◆ Dataset content ◆
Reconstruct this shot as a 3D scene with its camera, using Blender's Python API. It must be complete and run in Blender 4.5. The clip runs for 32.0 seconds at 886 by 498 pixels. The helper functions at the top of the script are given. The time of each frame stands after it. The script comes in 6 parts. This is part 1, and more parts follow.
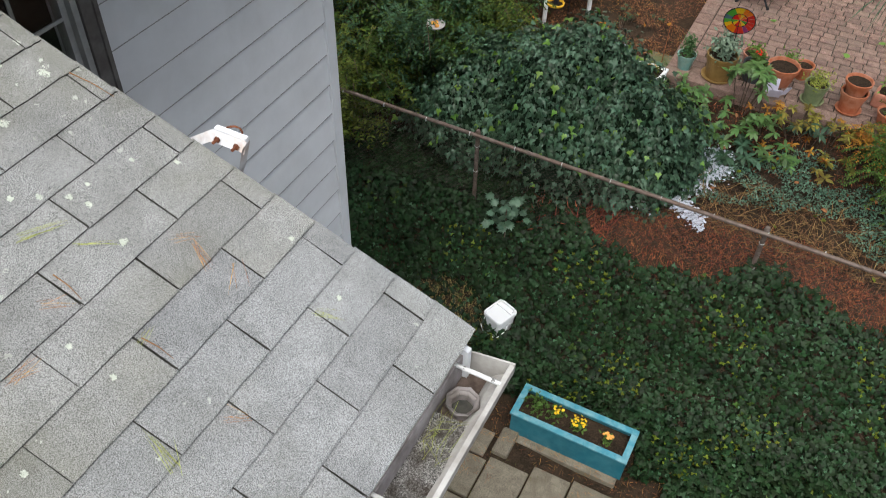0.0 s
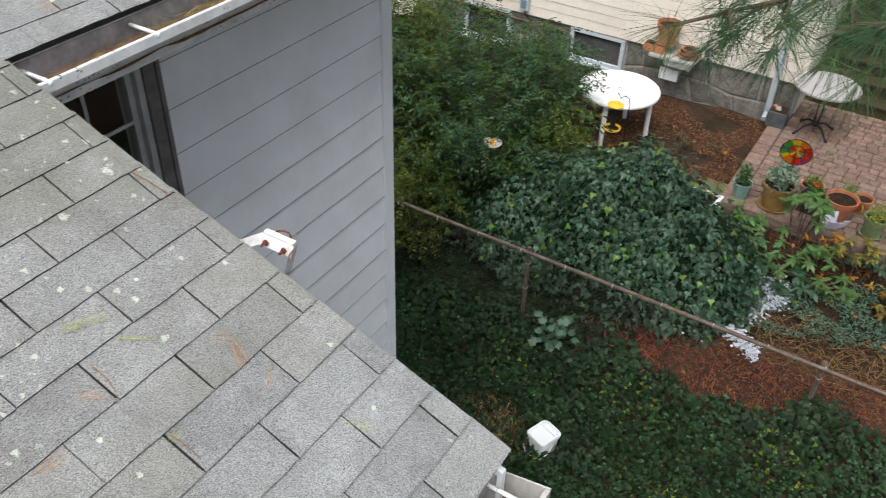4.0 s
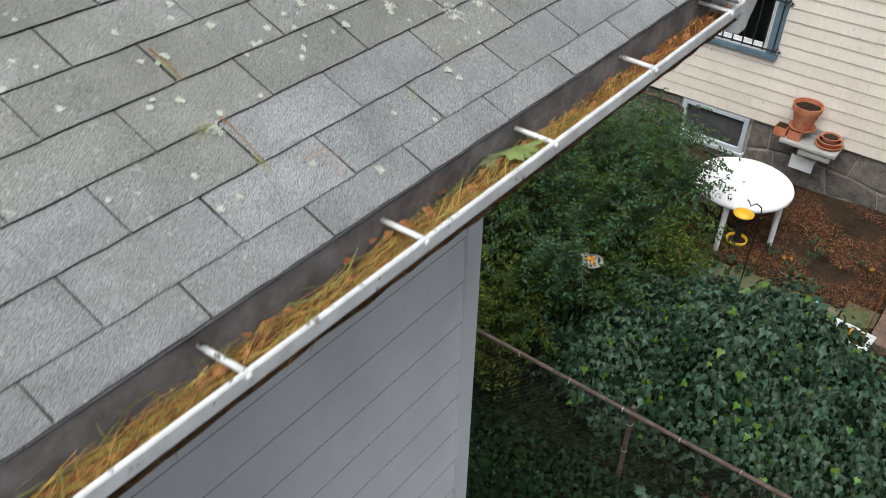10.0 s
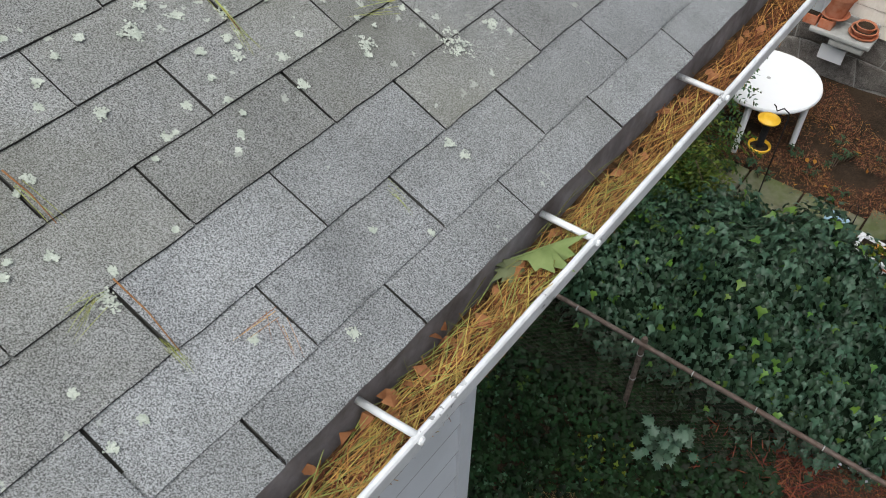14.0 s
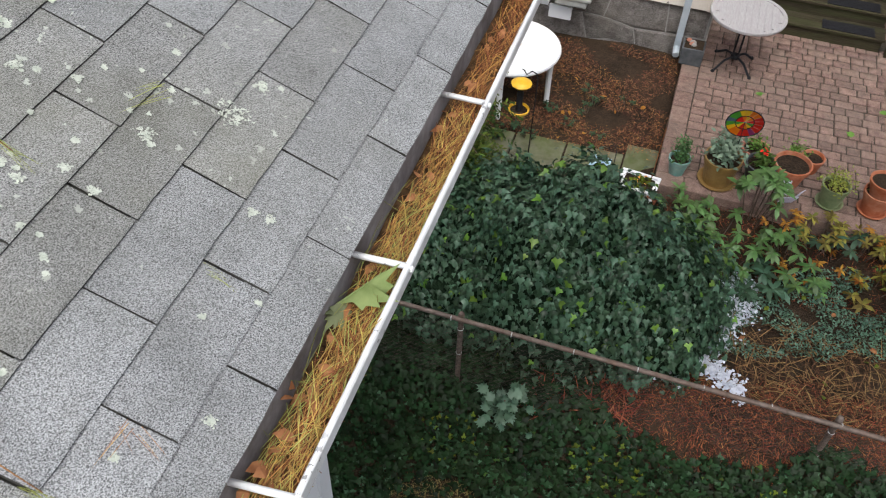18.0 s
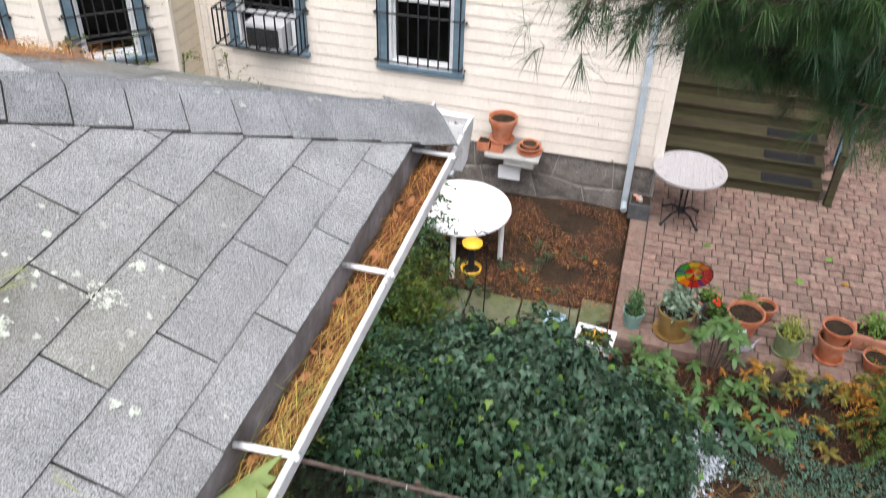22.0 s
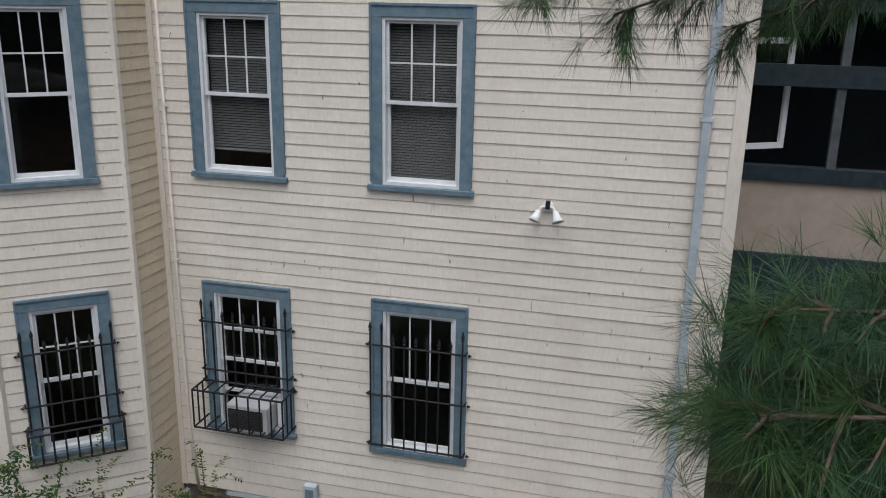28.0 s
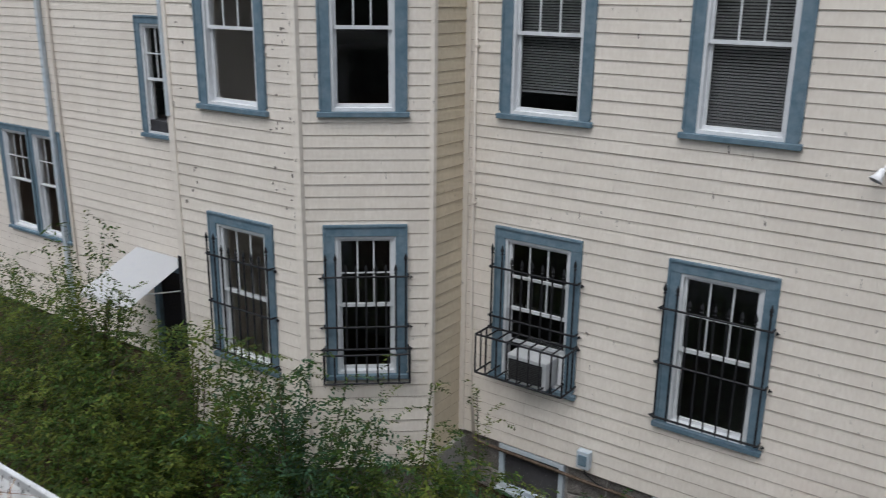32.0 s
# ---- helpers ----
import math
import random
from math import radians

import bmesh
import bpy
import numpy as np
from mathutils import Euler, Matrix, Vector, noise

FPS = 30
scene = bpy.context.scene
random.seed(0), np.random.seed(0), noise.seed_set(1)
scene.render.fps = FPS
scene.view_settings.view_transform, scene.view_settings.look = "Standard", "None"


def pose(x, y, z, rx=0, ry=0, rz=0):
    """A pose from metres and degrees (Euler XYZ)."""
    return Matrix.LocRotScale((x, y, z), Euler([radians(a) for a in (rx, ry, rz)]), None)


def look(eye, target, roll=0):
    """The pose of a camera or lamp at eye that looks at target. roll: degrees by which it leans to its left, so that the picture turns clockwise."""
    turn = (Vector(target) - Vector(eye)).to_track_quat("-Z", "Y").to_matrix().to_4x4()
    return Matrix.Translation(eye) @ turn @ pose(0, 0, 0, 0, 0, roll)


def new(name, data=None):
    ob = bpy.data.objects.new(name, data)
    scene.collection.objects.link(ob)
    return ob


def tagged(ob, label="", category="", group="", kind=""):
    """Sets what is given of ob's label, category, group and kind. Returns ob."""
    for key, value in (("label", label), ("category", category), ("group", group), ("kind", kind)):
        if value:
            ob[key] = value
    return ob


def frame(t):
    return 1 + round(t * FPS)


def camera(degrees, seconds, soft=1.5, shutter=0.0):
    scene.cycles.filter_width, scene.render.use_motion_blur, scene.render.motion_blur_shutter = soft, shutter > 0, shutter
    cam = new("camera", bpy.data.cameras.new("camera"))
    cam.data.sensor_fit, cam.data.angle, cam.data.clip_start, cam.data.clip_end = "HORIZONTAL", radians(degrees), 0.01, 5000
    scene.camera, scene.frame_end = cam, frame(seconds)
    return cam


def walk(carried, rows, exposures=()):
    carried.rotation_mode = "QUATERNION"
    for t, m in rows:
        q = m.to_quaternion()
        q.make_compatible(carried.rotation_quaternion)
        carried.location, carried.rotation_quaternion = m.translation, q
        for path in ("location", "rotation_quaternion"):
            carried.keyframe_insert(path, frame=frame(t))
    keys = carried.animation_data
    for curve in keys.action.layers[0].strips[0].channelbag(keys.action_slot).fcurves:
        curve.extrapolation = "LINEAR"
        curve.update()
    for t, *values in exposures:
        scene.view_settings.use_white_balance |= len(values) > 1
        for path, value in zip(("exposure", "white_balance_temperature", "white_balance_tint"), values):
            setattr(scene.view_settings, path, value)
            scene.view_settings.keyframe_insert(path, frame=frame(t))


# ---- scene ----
EXPOSURES = [(0, 0.82, 6480, 7), (9, 0.6, 6450, 6.5), (11, 0.42, 6400, 6.2), (13, 0.26, 6300, 6), (16, 0.6, 6350, 8), (17.5, 0.62, 6370, 9), (20, 0.82, 6400, 10.5), (21, 1.0, 6400, 10.5), (22.2, 1.12, 6350, 12), (23, 0.62, 6350, 12),
             (24, 0.1, 6380, 12), (25, 0.1, 6400, 11.5), (28, -0.16, 6150, 9.5), (30, 0.0, 6400, 8.5), (32, -0.12, 6080, 8.5)]
cam = camera(54.84, 32.0, soft=1.0, shutter=0.25)
PATH = [
    (0, -0.026, -0.015, 6.028, 44.62, -1.33, 27.58),
    (0.5, -0.034, -0.009, 6.033, 47.46, -1.40, 27.52),
    (1, -0.052, -0.000, 6.033, 50.48, -1.45, 27.42),
    (1.5, -0.058, 0.006, 6.035, 52.26, -1.48, 27.33),
    (2, -0.046, 0.013, 6.045, 52.23, -1.49, 27.28),
    (2.5, -0.034, 0.009, 6.046, 52.24, -1.51, 27.22),
    (3, -0.027, -0.003, 6.029, 52.24, -1.51, 27.17),
    (3.5, -0.016, 0.004, 6.021, 52.27, -1.53, 27.14),
    (4, -0.008, 0.004, 6.020, 52.12, -1.42, 32.20),
    (4.5, -0.015, -0.016, 6.024, 52.05, -1.35, 36.51),
    (6.5, -0.438, 0.338, 6.017, 52.20, -1.27, 37.75),
    (7, -0.682, 0.587, 6.060, 52.23, -1.24, 37.91),
    (7.5, -0.931, 0.878, 6.086, 52.22, -1.30, 37.94),
    (8, -1.105, 1.156, 5.999, 52.25, -1.30, 37.94),
    (8.5, -1.123, 1.180, 5.879, 52.24, -1.24, 37.88),
    (9, -1.073, 1.170, 5.836, 52.21, -1.26, 37.84),
    (9.5, -1.103, 1.335, 5.875, 52.29, -1.23, 37.79),
    (10, -1.296, 1.683, 5.930, 52.28, -1.27, 37.74),
    (10.5, -1.572, 2.090, 5.993, 52.30, -1.19, 37.65),
    (11, -1.779, 2.378, 6.036, 52.48, -1.12, 37.50),
    (11.5, -1.832, 2.393, 6.078, 45.30, -1.02, 37.42),
    (12, -1.859, 2.336, 6.117, 40.66, -0.97, 37.50),
    (12.5, -1.854, 2.283, 6.124, 40.72, -1.04, 37.55),
    (13, -1.834, 2.267, 6.082, 42.57, -1.07, 37.52),
    (13.5, -1.806, 2.278, 5.998, 42.63, -1.08, 37.55),
    (15.5, -1.737, 2.384, 5.952, 42.42, -1.22, 36.67),
    (16, -1.765, 2.350, 5.987, 42.45, -1.29, 33.10),
    (16.5, -1.791, 2.324, 6.019, 42.52, -1.40, 28.74),
    (17, -1.798, 2.305, 6.063, 42.58, -1.45, 25.36),
    (17.5, -1.835, 2.278, 6.097, 42.64, -1.48, 21.31),
    (18, -1.812, 2.290, 6.103, 42.65, -1.54, 18.24),
    (18.5, -1.819, 2.303, 6.122, 42.70, -1.53, 14.40),
    (19, -1.832, 2.322, 6.138, 42.65, -1.49, 13.70),
    (19.5, -1.820, 2.344, 6.134, 38.36, -1.48, 14.23),
    (20, -1.790, 2.366, 6.117, 31.74, -1.44, 14.55),
    (20.5, -1.736, 2.380, 6.106, 31.61, -1.30, 14.74),
    (21, -1.712, 2.397, 6.083, 36.53, -1.23, 14.93),
    (21.5, -1.691, 2.411, 6.065, 42.89, -1.25, 15.18),
    (22, -1.695, 2.429, 6.064, 53.25, -1.37, 15.34),
    (22.5, -1.690, 2.463, 6.109, 64.46, -1.49, 15.48),
    (23, -1.742, 2.475, 6.135, 72.93, -1.44, 15.47),
    (23.5, -1.761, 2.468, 6.159, 72.88, -1.39, 15.49),
    (24, -1.780, 2.470, 6.213, 72.85, -1.35, 15.51),
    (24.5, -1.865, 2.426, 6.375, 72.80, -1.52, 15.15),
    (25, -1.881, 2.423, 6.555, 72.86, -1.43, 15.12),
    (25.5, -1.881, 2.413, 6.567, 72.93, -1.41, 15.14),
    (27.5, -2.113, 3.467, 6.433, 73.50, -0.99, 14.60),
    (28, -2.106, 3.621, 6.444, 73.42, -1.00, 14.60),
    (28.5, -2.081, 3.661, 6.380, 73.36, -0.96, 14.51),
    (29, -2.078, 3.762, 6.253, 73.39, -0.97, 14.52),
    (29.5, -2.067, 3.900, 6.027, 73.13, -0.98, 14.57),
    (30, -2.017, 3.981, 5.924, 73.21, -0.95, 14.71),
    (30.5, -2.024, 4.006, 5.899, 73.24, -0.92, 14.73),
    (31, -2.088, 3.985, 5.881, 73.18, -0.83, 21.61),
    (31.5, -2.145, 3.927, 5.848, 73.16, -0.80, 28.25),
    (32, -2.201, 3.901, 5.839, 73.05, -0.69, 35.13),
]
walk(cam, [(t, pose(*row)) for t, *row in PATH], EXPOSURES)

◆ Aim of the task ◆
Copy out exactly the lines running from the one with "scene = bpy.context.scene" to the one with "ob = bpy.data.objects.new(name, data)", including both ends, and nothing more.

◆ Expected answer ◆
scene = bpy.context.scene
random.seed(0), np.random.seed(0), noise.seed_set(1)
scene.render.fps = FPS
scene.view_settings.view_transform, scene.view_settings.look = "Standard", "None"


def pose(x, y, z, rx=0, ry=0, rz=0):
    """A pose from metres and degrees (Euler XYZ)."""
    return Matrix.LocRotScale((x, y, z), Euler([radians(a) for a in (rx, ry, rz)]), None)


def look(eye, target, roll=0):
    """The pose of a camera or lamp at eye that looks at target. roll: degrees by which it leans to its left, so that the picture turns clockwise."""
    turn = (Vector(target) - Vector(eye)).to_track_quat("-Z", "Y").to_matrix().to_4x4()
    return Matrix.Translation(eye) @ turn @ pose(0, 0, 0, 0, 0, roll)


def new(name, data=None):
    ob = bpy.data.objects.new(name, data)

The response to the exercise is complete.